__Request__
Restate the listing below word for word, omitting any images.
START
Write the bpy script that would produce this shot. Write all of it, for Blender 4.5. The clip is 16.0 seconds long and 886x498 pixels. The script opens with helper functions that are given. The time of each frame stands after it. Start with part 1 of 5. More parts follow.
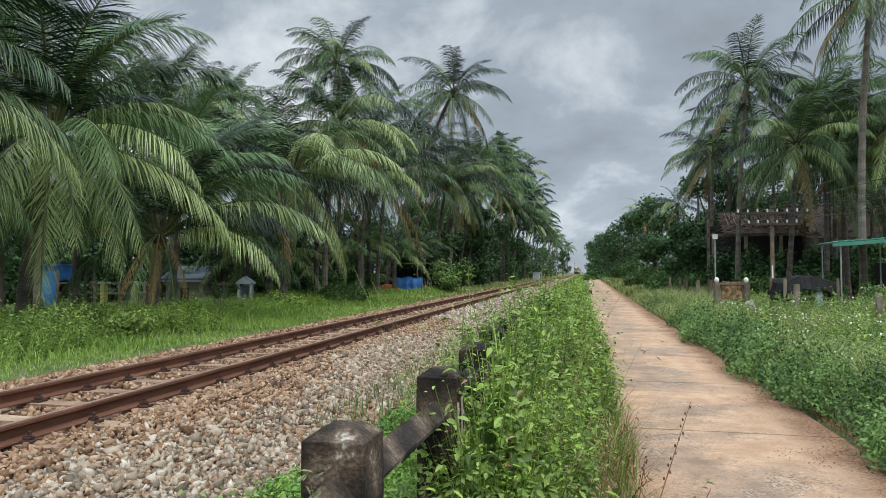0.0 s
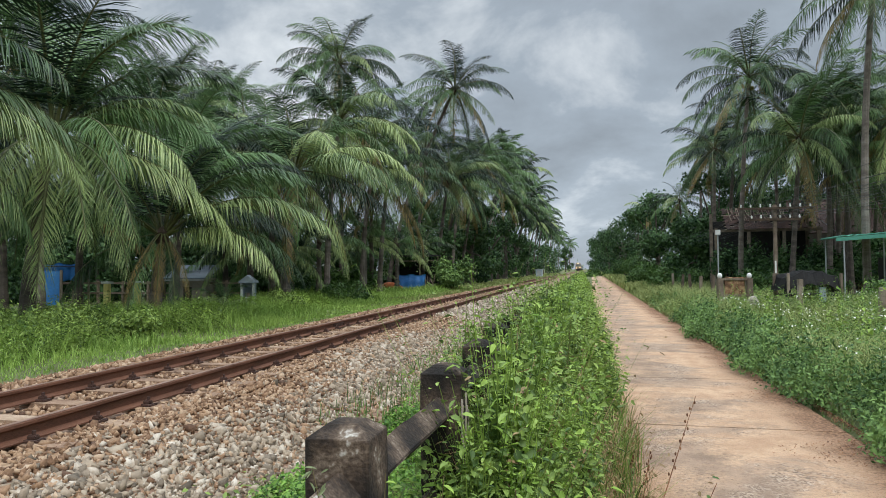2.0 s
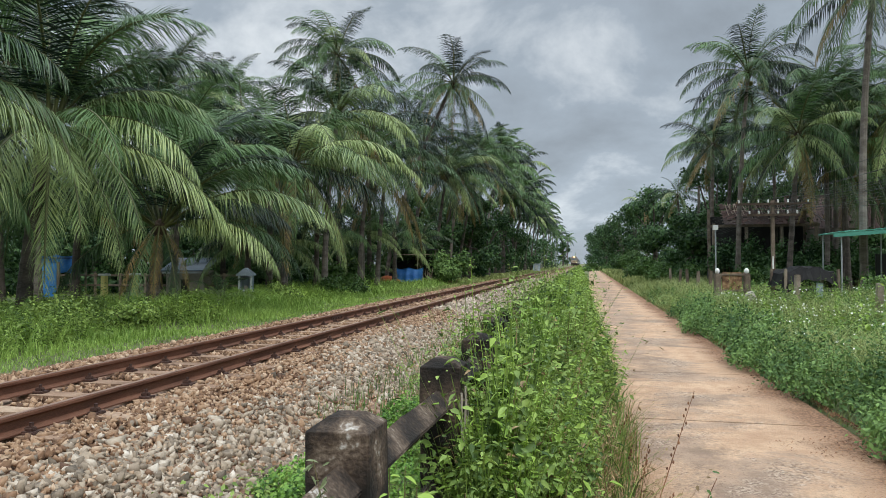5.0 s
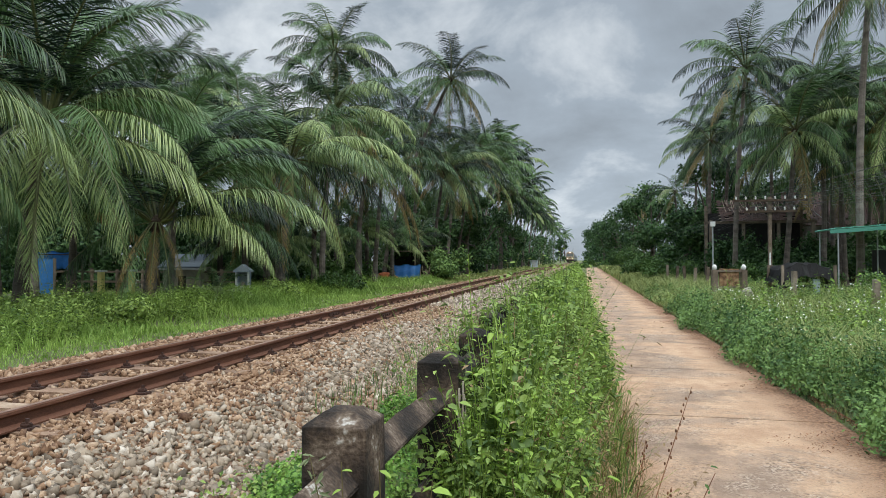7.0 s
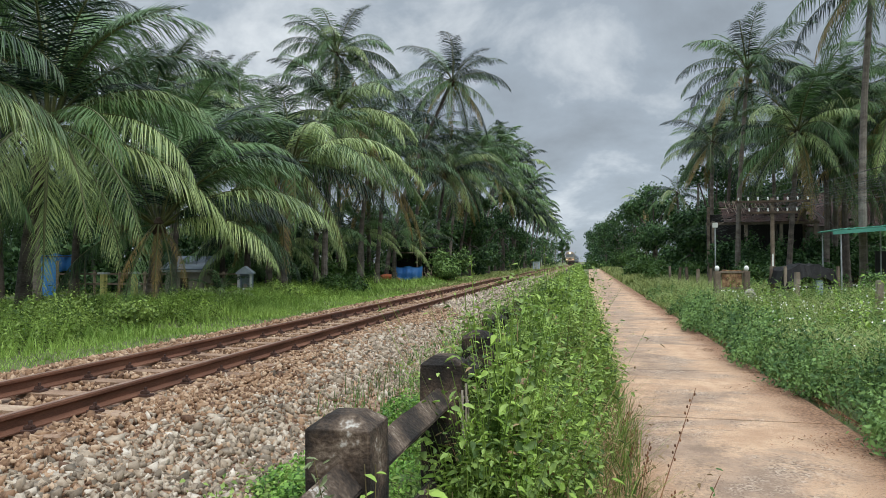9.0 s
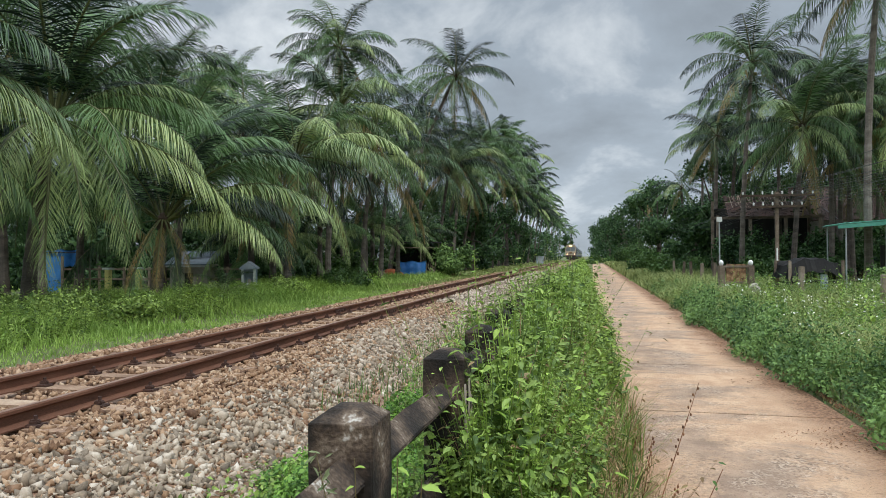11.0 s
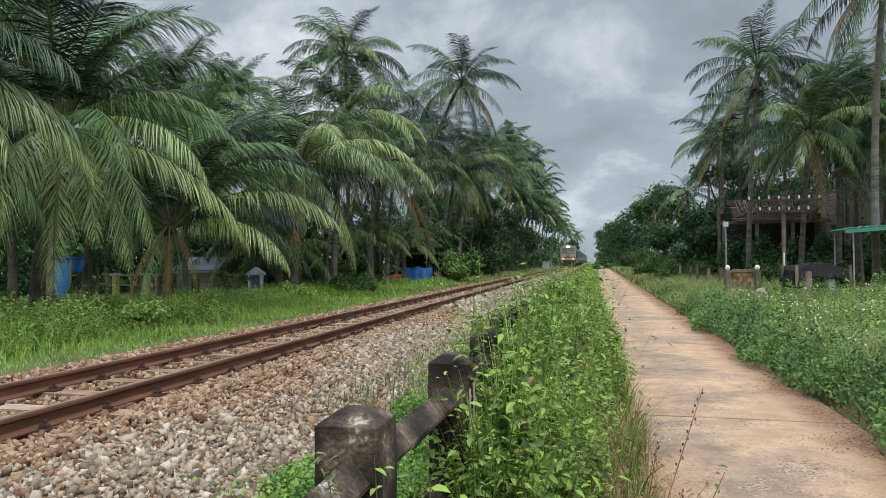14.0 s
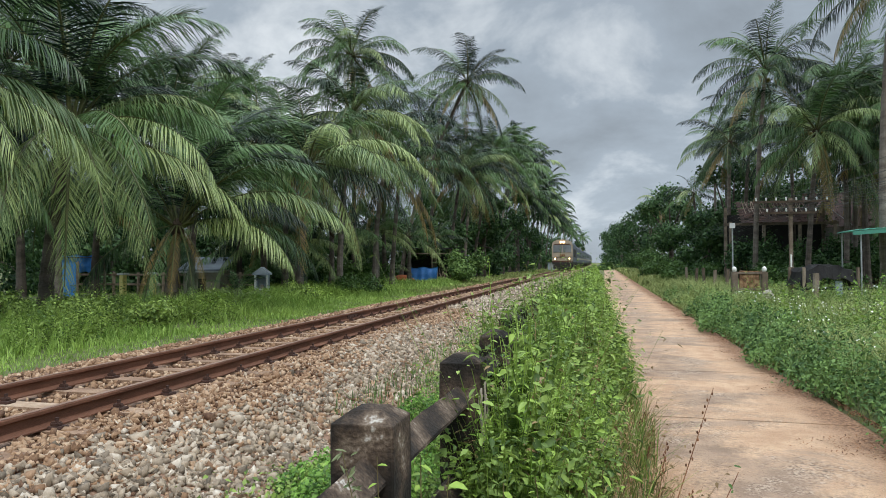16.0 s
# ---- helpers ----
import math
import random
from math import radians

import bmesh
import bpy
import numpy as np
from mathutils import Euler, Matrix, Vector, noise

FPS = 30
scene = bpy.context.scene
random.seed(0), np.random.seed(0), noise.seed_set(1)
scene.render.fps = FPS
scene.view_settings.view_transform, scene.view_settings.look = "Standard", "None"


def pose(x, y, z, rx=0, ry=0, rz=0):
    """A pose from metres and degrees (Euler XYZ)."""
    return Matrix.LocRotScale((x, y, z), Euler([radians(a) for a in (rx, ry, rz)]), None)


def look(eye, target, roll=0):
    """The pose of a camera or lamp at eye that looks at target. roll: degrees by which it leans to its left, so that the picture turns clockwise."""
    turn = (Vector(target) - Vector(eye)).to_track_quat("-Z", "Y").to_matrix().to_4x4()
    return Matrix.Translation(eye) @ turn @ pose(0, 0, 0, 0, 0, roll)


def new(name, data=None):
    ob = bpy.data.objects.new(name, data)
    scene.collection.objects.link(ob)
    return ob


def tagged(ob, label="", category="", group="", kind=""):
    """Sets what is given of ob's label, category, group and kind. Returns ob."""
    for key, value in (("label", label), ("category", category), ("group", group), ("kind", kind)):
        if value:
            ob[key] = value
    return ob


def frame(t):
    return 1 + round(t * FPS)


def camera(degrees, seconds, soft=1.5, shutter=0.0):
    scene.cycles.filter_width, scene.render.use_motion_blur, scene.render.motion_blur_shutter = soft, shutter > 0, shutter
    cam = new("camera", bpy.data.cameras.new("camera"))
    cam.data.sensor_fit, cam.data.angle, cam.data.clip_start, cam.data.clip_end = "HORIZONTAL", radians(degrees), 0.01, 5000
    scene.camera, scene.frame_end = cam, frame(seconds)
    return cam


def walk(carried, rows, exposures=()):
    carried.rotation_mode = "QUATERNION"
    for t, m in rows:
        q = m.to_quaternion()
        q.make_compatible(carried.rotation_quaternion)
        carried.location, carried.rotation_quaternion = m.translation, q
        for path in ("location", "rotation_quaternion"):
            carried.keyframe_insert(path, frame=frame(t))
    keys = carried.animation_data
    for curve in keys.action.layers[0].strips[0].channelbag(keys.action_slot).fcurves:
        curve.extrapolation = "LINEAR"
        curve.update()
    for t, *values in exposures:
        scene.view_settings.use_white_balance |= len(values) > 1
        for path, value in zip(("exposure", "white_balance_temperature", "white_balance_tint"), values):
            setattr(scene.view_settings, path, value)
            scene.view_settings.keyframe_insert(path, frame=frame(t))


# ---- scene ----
END
__Result of this exercise__
Write the bpy script that would produce this shot. Write all of it, for Blender 4.5. The clip is 16.0 seconds long and 886x498 pixels. The script opens with helper functions that are given. The time of each frame stands after it. Start with part 1 of 5. More parts follow.
0.0 s
2.0 s
5.0 s
7.0 s
9.0 s
11.0 s
14.0 s
16.0 s
# ---- helpers ----
import math
import random
from math import radians

import bmesh
import bpy
import numpy as np
from mathutils import Euler, Matrix, Vector, noise

FPS = 30
scene = bpy.context.scene
random.seed(0), np.random.seed(0), noise.seed_set(1)
scene.render.fps = FPS
scene.view_settings.view_transform, scene.view_settings.look = "Standard", "None"


def pose(x, y, z, rx=0, ry=0, rz=0):
    """A pose from metres and degrees (Euler XYZ)."""
    return Matrix.LocRotScale((x, y, z), Euler([radians(a) for a in (rx, ry, rz)]), None)


def look(eye, target, roll=0):
    """The pose of a camera or lamp at eye that looks at target. roll: degrees by which it leans to its left, so that the picture turns clockwise."""
    turn = (Vector(target) - Vector(eye)).to_track_quat("-Z", "Y").to_matrix().to_4x4()
    return Matrix.Translation(eye) @ turn @ pose(0, 0, 0, 0, 0, roll)


def new(name, data=None):
    ob = bpy.data.objects.new(name, data)
    scene.collection.objects.link(ob)
    return ob


def tagged(ob, label="", category="", group="", kind=""):
    """Sets what is given of ob's label, category, group and kind. Returns ob."""
    for key, value in (("label", label), ("category", category), ("group", group), ("kind", kind)):
        if value:
            ob[key] = value
    return ob


def frame(t):
    return 1 + round(t * FPS)


def camera(degrees, seconds, soft=1.5, shutter=0.0):
    scene.cycles.filter_width, scene.render.use_motion_blur, scene.render.motion_blur_shutter = soft, shutter > 0, shutter
    cam = new("camera", bpy.data.cameras.new("camera"))
    cam.data.sensor_fit, cam.data.angle, cam.data.clip_start, cam.data.clip_end = "HORIZONTAL", radians(degrees), 0.01, 5000
    scene.camera, scene.frame_end = cam, frame(seconds)
    return cam


def walk(carried, rows, exposures=()):
    carried.rotation_mode = "QUATERNION"
    for t, m in rows:
        q = m.to_quaternion()
        q.make_compatible(carried.rotation_quaternion)
        carried.location, carried.rotation_quaternion = m.translation, q
        for path in ("location", "rotation_quaternion"):
            carried.keyframe_insert(path, frame=frame(t))
    keys = carried.animation_data
    for curve in keys.action.layers[0].strips[0].channelbag(keys.action_slot).fcurves:
        curve.extrapolation = "LINEAR"
        curve.update()
    for t, *values in exposures:
        scene.view_settings.use_white_balance |= len(values) > 1
        for path, value in zip(("exposure", "white_balance_temperature", "white_balance_tint"), values):
            setattr(scene.view_settings, path, value)
            scene.view_settings.keyframe_insert(path, frame=frame(t))


# ---- scene ----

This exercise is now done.